OK, thanks for the explanations. Maybe it's time for me to try out another
LCD soon. That BenQ widescreen I linked to has me interesred but it is a
tad expansive and it's native resolution is too high to run many games at a
decent frame rate. That's the one are that CRT is so superior to LCD,
multiple resolutions that are always sharp.
 
P

Pipboy

In that case, what you really have a problem with is comprehension -
I have said repeatedly that NEITHER technology is "superior overall,"
and that that notion is itself nonsensical. "Superior overall" is something
that is very dependent on individual preferences and the application in
question, and so there can never be a single, objective "superior overall."

Bob M.

Then why are some people calling you an LCD fanboy? :)
 
D

DRS

Pipboy said:
]
Think about it.
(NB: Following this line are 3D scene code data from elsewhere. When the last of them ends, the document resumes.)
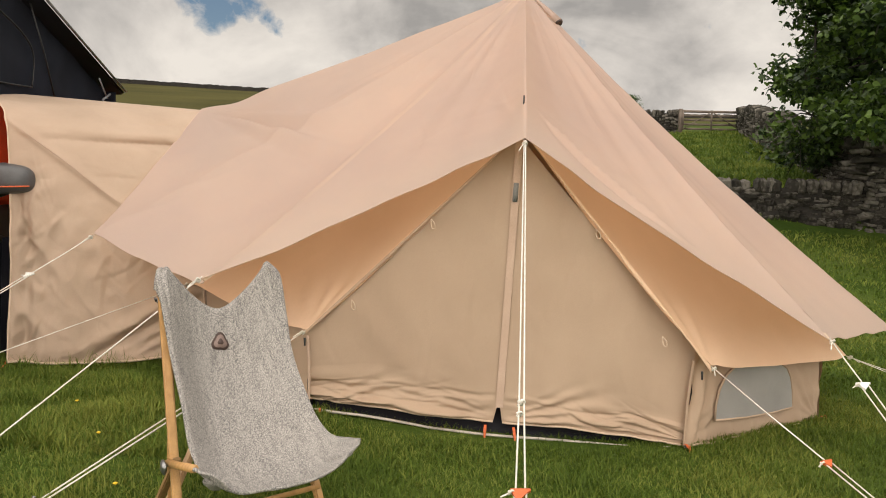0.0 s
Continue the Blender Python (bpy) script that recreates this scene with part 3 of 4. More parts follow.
FLW, BLW = (-0.735, 4.29, 0.565), (-1.655, 5.40, 0.63)
FRW, REW = (1.428, 4.238, 0.50), (2.535, 5.065, 0.325)
FLB, BLB = (-0.738, 4.288, 0.128), (-1.635, 5.425, 0.128)
part("wall_panel", wall(FLB, BLB, FLW, BLW, 11.0, wrinkle=0.006, bow=0.02, fans=((1.0, 0.04, -1),)), CANVAS, tent, "low canvas side wall")
part("wall_panel", wall(BR0, FR0, REW, FRW, 13.0, nu=110, wrinkle=0.014, gather=0.034, fans=((1.0, 0.02, -1), (0.0, 0.02, 1))), CANVAS, tent, "low canvas side wall with mesh window")
part("wall_hem", tube([Vector(lerp(FLB, BLB, i / 20)) + Vector((-0.012, -0.010, 0.004 + 0.005 * math.sin(i * 1.1))) for i in range(21)], 0.004, 6), CANVAS, tent, "pale stitched hem")
part("wall_hem", tube([Vector(lerp(FR0, BR0, i / 20)) + Vector((0.010, -0.012, 0.010 + 0.006 * math.sin(i * 1.3))) for i in range(21)], 0.006, 6), HEM, tent, "pale stitched hem")
part("groundsheet", surf(lambda u, v: Vector(lerp(FLB, BLB, u)) + Vector((0.030, 0.024, -0.09 + 0.14 * v)), 8, 2), SHEET, tent, "black groundsheet tub")
back = [BR0, (2.75, 7.25, -0.1), (1.15, 8.75, 0.0), (-1.0, 8.45, 0.1), BL0]
for i in range(4):
    a, b = back[i], back[i + 1]
    part("wall_panel", wall((*b[:2], height(*b[:2])), (*a[:2], height(*a[:2])), (*b[:2], 0.55), (*a[:2], 0.5), 20.0 + i), CANVAS, tent)

# window in the low wall
wu = (Vector(BR0) - Vector(FR0)).normalized()
wnrm = Vector((wu.y, -wu.x, 0)).normalized()


def wall_point(u, h, out):
    b = Vector(lerp(FR0, BR0, u))
    t1 = Vector(lerp(FRW, REW, u))
    k = h / 0.47
    return b.lerp(t1, k) + wnrm * out


win_outline = [(0.17, 0.12), (0.165, 0.20), (0.18, 0.28), (0.215, 0.345), (0.27, 0.39), (0.34, 0.41), (0.50, 0.415), (0.63, 0.41), (0.69, 0.38), (0.725, 0.32), (0.745, 0.24), (0.755, 0.13), (0.60, 0.115), (0.40, 0.11)]
wo = [Vector((p[0], p[1], 0)) for p in win_outline]
wc = Vector((0.46, 0.26, 0))
rings = [[wall_point(*(wc.lerp(p, s))[:2], o) for p in wo] for s, o in ((1.0, 0.016), (0.6, 0.018), (0.2, 0.018))]
wv = [tuple(p) for r in rings for p in r]
nw = len(wo)
wf = [(j * nw + i, j * nw + (i + 1) % nw, (j + 1) * nw + (i + 1) % nw, (j + 1) * nw + i) for j in range(2) for i in range(nw)] + [tuple(range(2 * nw, 3 * nw))]
window = part("window", (wv, wf), MESH, tent, "grey mesh window with rounded top")
part("window_binding", tube([*rings[0], rings[0][0]], 0.007, 6), CANVAS, window)

# groundsheet tub that shows below the door, and its pale rim
tub = [(x, 4.325, along_x(x, RIM_LINE)) for x in (-0.70, -0.43, -0.04, 0.37, 0.73, 1.1, 1.36)]
part("groundsheet", surf(lambda u, v: Vector(spine(tub, 30)[round(u * 30)]) + Vector((0, 0.10 * v, 0.16 * min(1, v * 1.2) - 0.012)), 30, 6), SHEET, tent, "black groundsheet tub")
part("groundsheet_floor", ([(-0.7, 4.35, 0.045), (1.36, 4.33, -0.05), (2.4, 5.2, -0.09), (2.6, 7.1, -0.05), (1.1, 8.6, 0.03), (-0.95, 8.3, 0.08), (-1.5, 5.45, 0.11)], [(0, 1, 2, 3, 4, 5, 6)]), SHEET, tent)
rim_pts = [(p[0], 4.272 - 0.012 * math.sin(i * 0.7), along_x(p[0], RIM_LINE)) for i, p in enumerate(spine(tub, 24))]
part("groundsheet_rim", tube(rim_pts, [0.003] + [0.011] * 23 + [0.003], 6, 0.7), RIM, tent, "pale groundsheet edge on the grass")
# pole head, corner posts, toggles
part("pole_pin", tube([(0.436, 4.338, 1.80), (0.436, 4.336, 1.885)], [0.006, 0.004], 6), DARKMETAL, tent, "dark steel pole spike")
part("corner_piping", tube(spine([(-0.728, 4.272, 0.05), (-0.722, 4.262, 0.30), (-0.735, 4.265, 0.52)], 10), 0.009, 6), ZIPFLAP, tent)
part("corner_piping", tube(spine([(1.402, 4.262, -0.06), (1.408, 4.258, 0.20), (1.425, 4.245, 0.44)], 10), 0.009, 6), CANVAS, tent)
for x, z in ((-0.06, 1.19), (-0.49, 0.73), (0.85, 1.16), (1.245, 0.57)):
    part("toggle_loop", tube(spine([(x, 4.25, z), (x + 0.018, 4.235, z - 0.02), (x + 0.022, 4.235, z - 0.05), (x + 0.004, 4.24, z - 0.045), (x, 4.25, z)], 14), 0.004, 5), HEM, tent, "pale toggle loop")
for p in ((-0.745, 4.235, 0.515), (1.445, 4.16, 0.40)):
    part("toggle", tube([p, (p[0] + 0.002, p[1] - 0.004, p[2] - 0.045)], [0.007, 0.005], 6), DARKMETAL, tent)
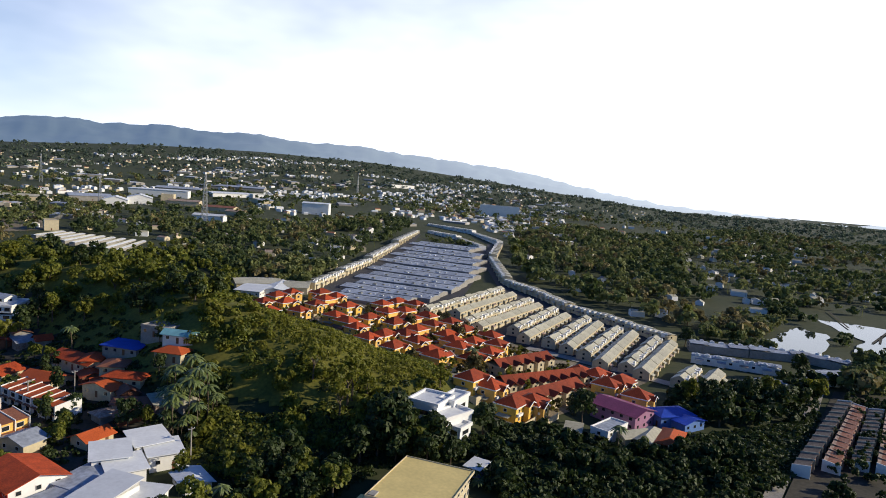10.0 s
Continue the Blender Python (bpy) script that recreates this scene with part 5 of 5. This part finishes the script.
POND_A = [(276.0, 303.0), (320.0, 334.0), (368.0, 360.0), (360.0, 334.3), (365.0, 326.7), (332.0, 290.0), (300.1, 268.0), (278.0, 275.0)]
POND_B = [(408.0, 410.0), (442.0, 415.0), (445.0, 385.0), (470.0, 352.0), (425.0, 298.0), (366.0, 284.0), (340.0, 252.0), (312.0, 245.0), (311.0, 268.0), (330.0, 290.0), (360.0, 310.0), (366.0, 335.0), (378.0, 358.0)]


SHED_YARD = [(-205.0, 615.0), (-190.0, 682.0), (-92.0, 632.0), (-84.0, 565.0), (-112.0, 540.0)]
WORKS_YARD = [(-275.0, 1035.0), (-240.0, 1210.0), (-125.0, 1400.0), (0.0, 1480.0), (15.0, 1250.0), (-17.0, 930.0), (-40.0, 800.0), (-85.0, 790.0), (-162.0, 880.0), (-225.0, 930.0)]
LANE_YARD = [(252.0, 228.0), (196.2, 180.0), (164.0, 155.0), (136.0, 134.0), (142.0, 130.0), (170.0, 150.0), (204.0, 178.0), (260.0, 222.0)]


def clear(spots, gap):
    return [p for p in spots if not (inside(ESTATE, *p) or inside(SHED_YARD, *p) or inside(LANE_YARD, *p) or inside(WORKS_YARD, *p) or inside(POND_A, *p) or inside(POND_B, *p)) and np.min((BX[:, 0] - p[0]) ** 2 + (BX[:, 1] - p[1]) ** 2) > gap * gap]


far_woods("woods", clear(scatter([(-386.7, 762.6), (-386.1, 1022.4), (-130.4, 909.6), (-67.9, 636.8), (-94.2, 535.2), (-187.2, 626.0), (-213.6, 477.8)], 700, 41), 14), 41, "thick dark green woods behind the knoll")
far_woods("woods", clear(scatter([(-130.4, 909.6), (26.6, 818.8), (212.6, 1024.2), (242.1, 925.2), (106.3, 600.2), (38.3, 465.9), (-15.8, 470.6), (-67.2, 545.6)], 800, 42), 14), 42, "thick green woods beside the estate")
far_woods("woods", clear(scatter([(325.1, 818.9), (568.1, 1094.0), (730.1, 969.8), (257.7, 329.6), (234.5, 366.8), (218.9, 448.2), (208.5, 510.3)], 1000, 43), 12), 43, "hazy green woods beyond the estate wall", "woods", 6.6, 6, 14, 5, 12)
far_woods("woods", clear(scatter([(424.4, 799.2), (1297.6, 1490.1), (1181.2, 925.8), (593.2, 457.8), (456.6, 432.0), (275.0, 303.2), (268.0, 338.9), (257.2, 467.8)], 1150, 44), 12), 44, "hazy green woods beside the ponds", "woods", 6.4, 6, 13, 5, 12)
far_woods("woods", clear(scatter([(420.2, 375.7), (394.1, 341.0), (358.3, 292.5), (362.2, 270.8), (336.3, 250.4), (307.0, 258.7), (323.3, 284.6)], 90, 49), 6), 49, "low green trees on the pond banks", "woods", 3.6, 3, 6)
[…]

Does your monitor spend all day going
Black-White-Black-White-Black-White?

But that's not my point. They at first started using BtW as a standard
measurement and then they started using GtG becasue it makes the
LCD's look faster to the unsuspecting than they actualy are. What you
just said backs that up too.

Until the advent of overdrive GtG made LCDs look *slower*, which is why
manufacturers were so reluctant to provide GtG specs.